So as I sat, prepared to discuss my four-year-old, Mirabella, my bright but emotional, sensitive child, I worried. They told me about her school persona; mostly they talked about her strengths.
“When she meets a challenge,” I said, “she throws a fit.”
“We’ve seen a little of that too,” Clare, one of her teachers, said, “but the other side of that is that she is determined. She is persistent; we have not seen her give up until she gets it right. That will serve her so well later in life.” I paused. This had not occurred to me.
“We’re struggling at home,” I confided, “because she is volatile. We are working on reigning in her emotions, but she is very sensitive and loses control easily.”
“She is very sensitive,” Clare agreed, “and I can understand how that is challenging at home. But there is a positive side to that trait. Here at school, we might see it more than you do. She is incredibly empathetic. She notices when other children feel outside the circle, and she seeks them out. She relates their feelings to her own experience, and she works to draw them back in. It might be difficult now, but it will be invaluable in her life; it’s the kind of thing we struggle to teach, and it comes naturally to her.”
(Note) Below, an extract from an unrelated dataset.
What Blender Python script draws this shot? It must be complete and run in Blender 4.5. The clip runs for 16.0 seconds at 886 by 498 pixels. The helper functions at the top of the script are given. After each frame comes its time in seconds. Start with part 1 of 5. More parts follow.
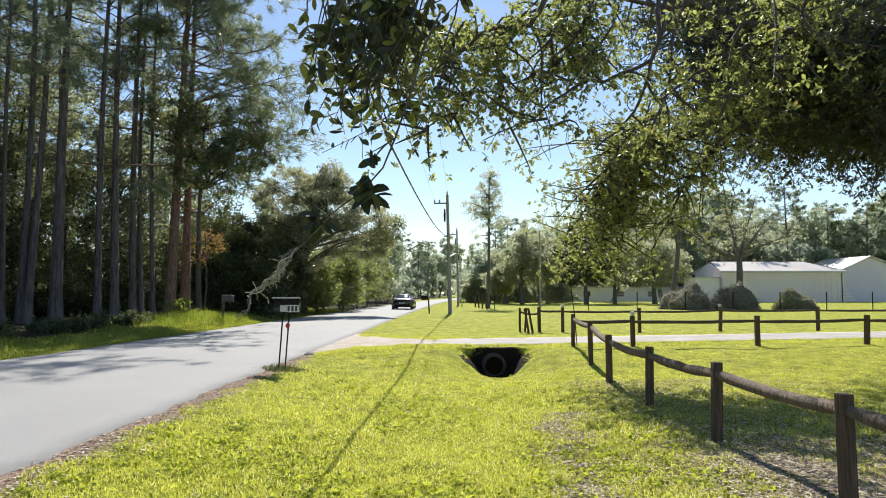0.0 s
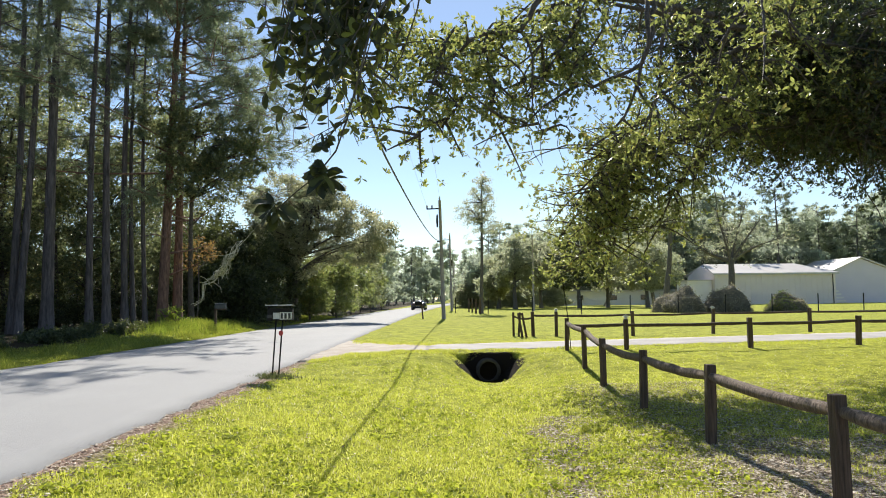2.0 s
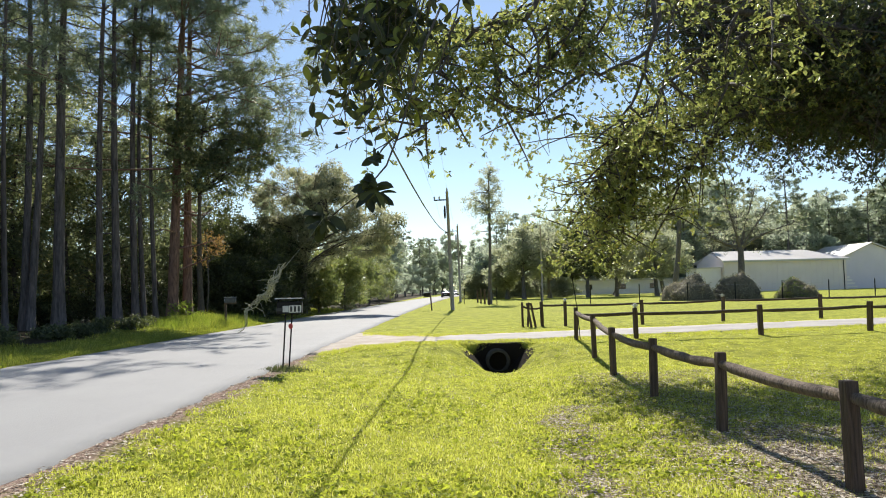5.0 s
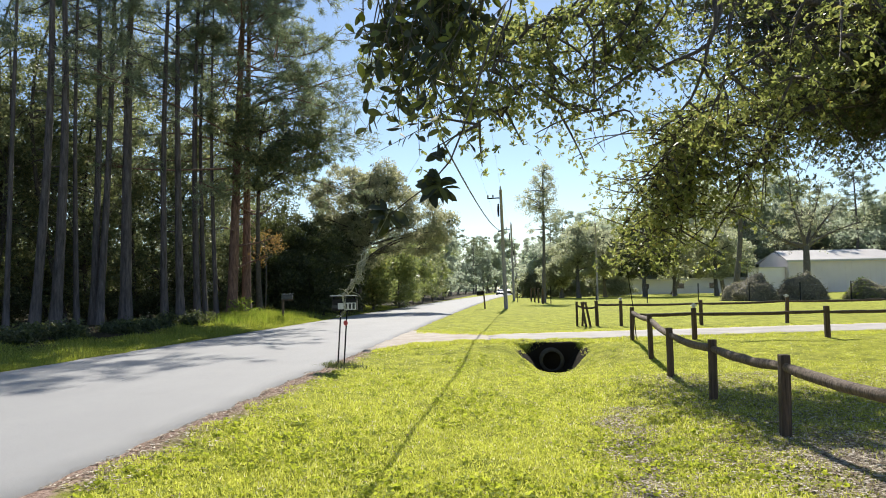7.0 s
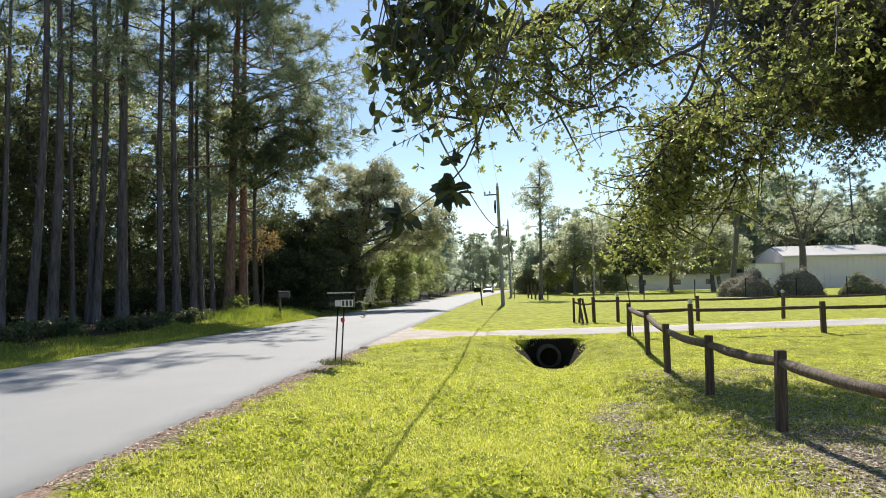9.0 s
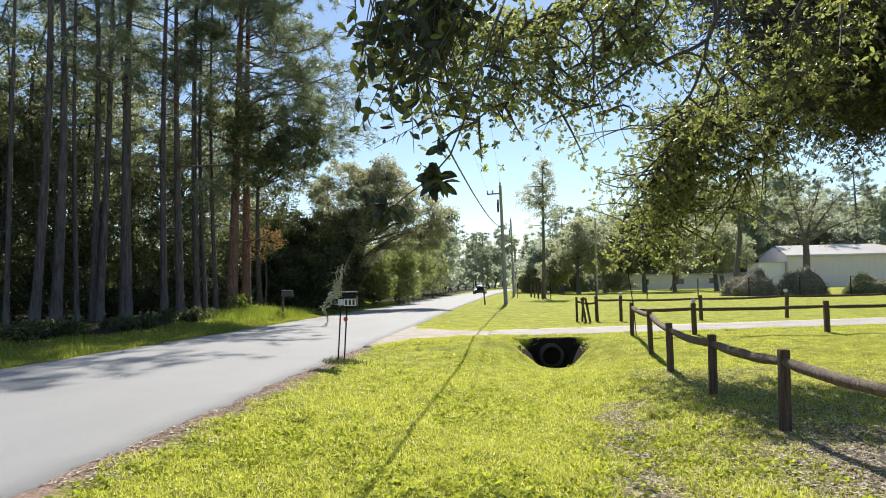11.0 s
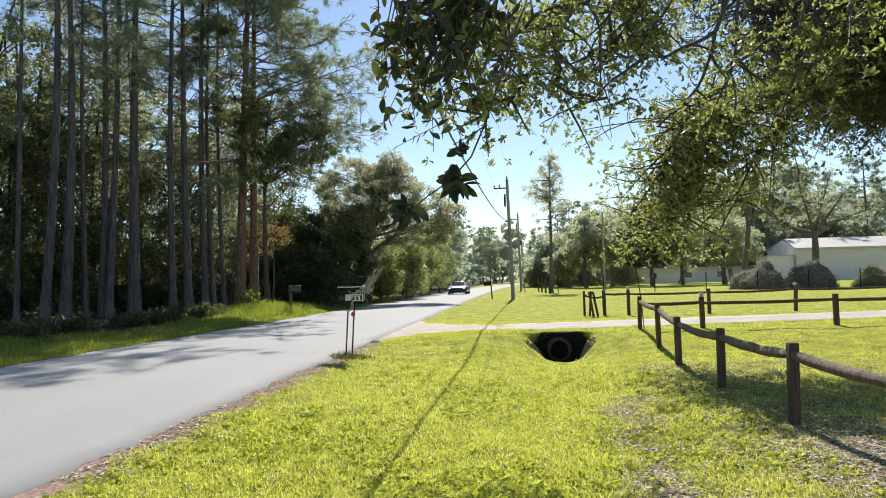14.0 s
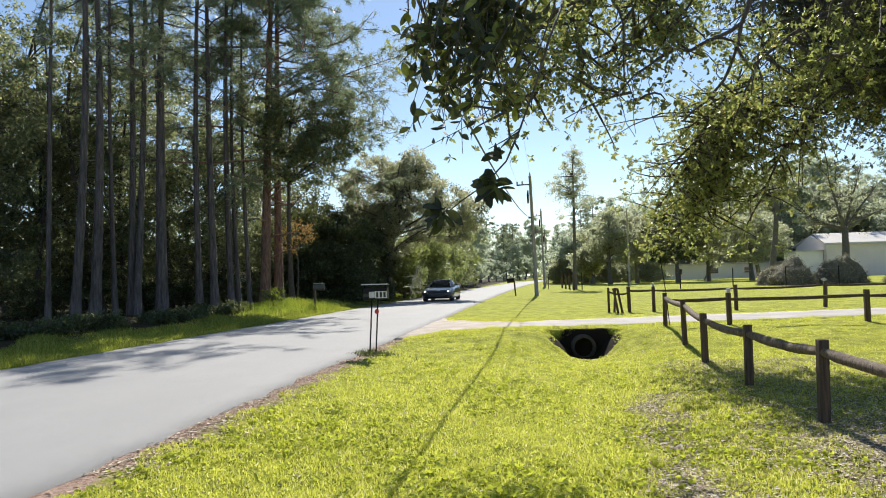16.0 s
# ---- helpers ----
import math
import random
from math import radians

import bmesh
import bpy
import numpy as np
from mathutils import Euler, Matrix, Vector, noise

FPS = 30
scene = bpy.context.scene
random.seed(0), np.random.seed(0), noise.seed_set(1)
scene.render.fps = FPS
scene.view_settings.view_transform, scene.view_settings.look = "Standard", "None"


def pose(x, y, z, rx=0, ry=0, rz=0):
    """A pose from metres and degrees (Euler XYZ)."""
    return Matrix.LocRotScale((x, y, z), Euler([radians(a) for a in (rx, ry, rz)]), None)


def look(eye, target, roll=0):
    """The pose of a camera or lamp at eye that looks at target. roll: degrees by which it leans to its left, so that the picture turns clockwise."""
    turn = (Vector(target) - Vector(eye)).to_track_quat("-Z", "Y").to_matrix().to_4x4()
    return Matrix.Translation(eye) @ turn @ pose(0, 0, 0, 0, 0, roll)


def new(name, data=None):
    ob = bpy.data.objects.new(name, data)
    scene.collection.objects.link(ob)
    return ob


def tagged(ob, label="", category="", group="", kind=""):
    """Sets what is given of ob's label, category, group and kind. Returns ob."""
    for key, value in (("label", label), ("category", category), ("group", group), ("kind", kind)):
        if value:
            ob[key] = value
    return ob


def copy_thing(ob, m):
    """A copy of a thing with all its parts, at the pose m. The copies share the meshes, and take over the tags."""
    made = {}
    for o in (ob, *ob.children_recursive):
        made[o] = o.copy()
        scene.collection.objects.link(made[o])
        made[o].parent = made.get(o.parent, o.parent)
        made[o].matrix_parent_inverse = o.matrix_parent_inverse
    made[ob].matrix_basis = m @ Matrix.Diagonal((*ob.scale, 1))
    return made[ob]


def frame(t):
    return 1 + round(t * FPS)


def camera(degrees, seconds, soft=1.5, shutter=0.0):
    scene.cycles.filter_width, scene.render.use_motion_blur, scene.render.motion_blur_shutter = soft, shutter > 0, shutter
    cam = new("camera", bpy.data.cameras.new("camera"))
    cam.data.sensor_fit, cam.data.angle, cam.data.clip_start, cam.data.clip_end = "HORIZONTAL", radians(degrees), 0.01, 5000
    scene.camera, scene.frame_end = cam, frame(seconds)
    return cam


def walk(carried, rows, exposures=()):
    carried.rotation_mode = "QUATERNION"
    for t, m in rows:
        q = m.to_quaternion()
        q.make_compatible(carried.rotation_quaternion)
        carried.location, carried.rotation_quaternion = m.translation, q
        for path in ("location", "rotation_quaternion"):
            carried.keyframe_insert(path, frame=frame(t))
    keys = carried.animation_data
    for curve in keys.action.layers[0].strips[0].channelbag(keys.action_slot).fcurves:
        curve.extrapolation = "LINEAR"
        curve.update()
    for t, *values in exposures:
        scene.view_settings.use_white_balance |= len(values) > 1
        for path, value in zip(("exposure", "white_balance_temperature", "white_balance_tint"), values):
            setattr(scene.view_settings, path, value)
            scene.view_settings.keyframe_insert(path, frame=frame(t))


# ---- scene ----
cam = camera(65.236, 16.0, soft=1.0)
EYE = (0.0, 0.0, 1.6)

def aim(yaw, pitch, roll):
    """Standing at one spot, turned to the right by yaw and up by pitch, in degrees."""
    a, p = radians(yaw), radians(pitch)
    way = Vector((math.sin(a) * math.cos(p), math.cos(a) * math.cos(p), math.sin(p)))
    return look(EYE, Vector(EYE) + 100 * way, roll)

walk(cam, [
    (0, aim(0.00, 3.69, 0.00)),
    (0.5, aim(0.46, 4.12, -0.10)),
    (1, aim(0.69, 4.33, -0.20)),
    (1.5, aim(0.74, 4.30, -0.42)),
    (2, aim(0.59, 4.14, -0.64)),
    (2.5, aim(0.38, 4.00, -0.80)),
    (3, aim(0.25, 3.92, -1.02)),
    (3.5, aim(0.19, 3.79, -1.24)),
    (4, aim(0.23, 3.61, -1.41)),
    (4.2, aim(0.25, 3.54, -1.41)),
    (6.3, aim(-0.80, 3.05, -1.38)),
    (6.4, aim(-0.94, 3.00, -1.38)),
    (6.5, aim(-4.33, 3.43, -0.85)),
    (7, aim(-4.51, 3.37, -1.01)),
    (7.5, aim(-4.57, 3.28, -1.12)),
    (8, aim(-4.54, 3.17, -1.20)),
    (8.5, aim(-4.43, 3.10, -1.18)),
    (9, aim(-4.26, 3.10, -1.19)),
    (9.2, aim(-4.23, 3.09, -1.19)),
    (11.3, aim(-4.54, 3.01, -1.15)),
    (11.5, aim(-4.56, 2.99, -1.15)),
    (12, aim(-4.59, 2.89, -1.24)),
    (12.5, aim(-4.62, 2.76, -1.23)),
    (13, aim(-4.70, 2.72, -1.32)),
    (13.5, aim(-4.86, 2.67, -1.37)),
    (14, aim(-5.09, 2.61, -1.44)),
    (14.5, aim(-5.37, 2.53, -1.58)),
    (15, aim(-5.75, 2.48, -1.63)),
    (15.5, aim(-6.28, 2.45, -1.66)),
    (16, aim(-7.00, 2.42, -1.66)),
])

# ---- sky, sun, exposure ----
SUN_EL = radians(40.0)
SUN_AZ = radians(1.0)  # from straight ahead, a little to the right
world = bpy.data.worlds.new("sky")
scene.world = world
world.use_nodes = True
wn, wl = world.node_tree.nodes, world.node_tree.links
wn.clear()
sky = wn.new("ShaderNodeTexSky")
sky.sky_type, sky.sun_disc = "NISHITA", False
sky.sun_elevation, sky.sun_rotation = SUN_EL, SUN_AZ
sky.altitude = 500.0
sky.air_density, sky.dust_density, sky.ozone_density = 1.0, 0.15, 1.5
wb, wo = wn.new("ShaderNodeBackground"), wn.new("ShaderNodeOutputWorld")
wb.inputs["Strength"].default_value = 0.085
wl.new(sky.outputs[0], wb.inputs[0])
wl.new(wb.outputs[0], wo.inputs[0])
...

I blinked back tears. Until that moment, I’m not sure it had occurred to me that my children’s behavior was anything other than that: behavior to be guided, shaped, corrected. I had never considered that it was something more, that their behavior was a reflection of who they were. For the first time I realized I might often do better ruminating on the whole of their traits and their implications, then helping my children harness the power of their tendencies for good.
That sensitive four-year-old is now seven and three quarters. She worked all summer to perfect her splits for ballet this fall. She is trying to learn Danish phrases to reach out to the new student in her class who doesn’t speak any English. She cried while telling me she didn’t win Student Council representative for her class. She is still sensitive and determined, bright and empathetic, and I’m already starting to see the benefits of acknowledging who she is and helping her learn to work with her traits rather than “correcting” them.
I’m working to look for the good and find a way to shine a brighter light on it, and instead of correcting the bad, looking for ways to help my children cope with the repercussions.
What negative trait do you see in your child that may actually serve them well? What tools can you give them now to help them use it for good?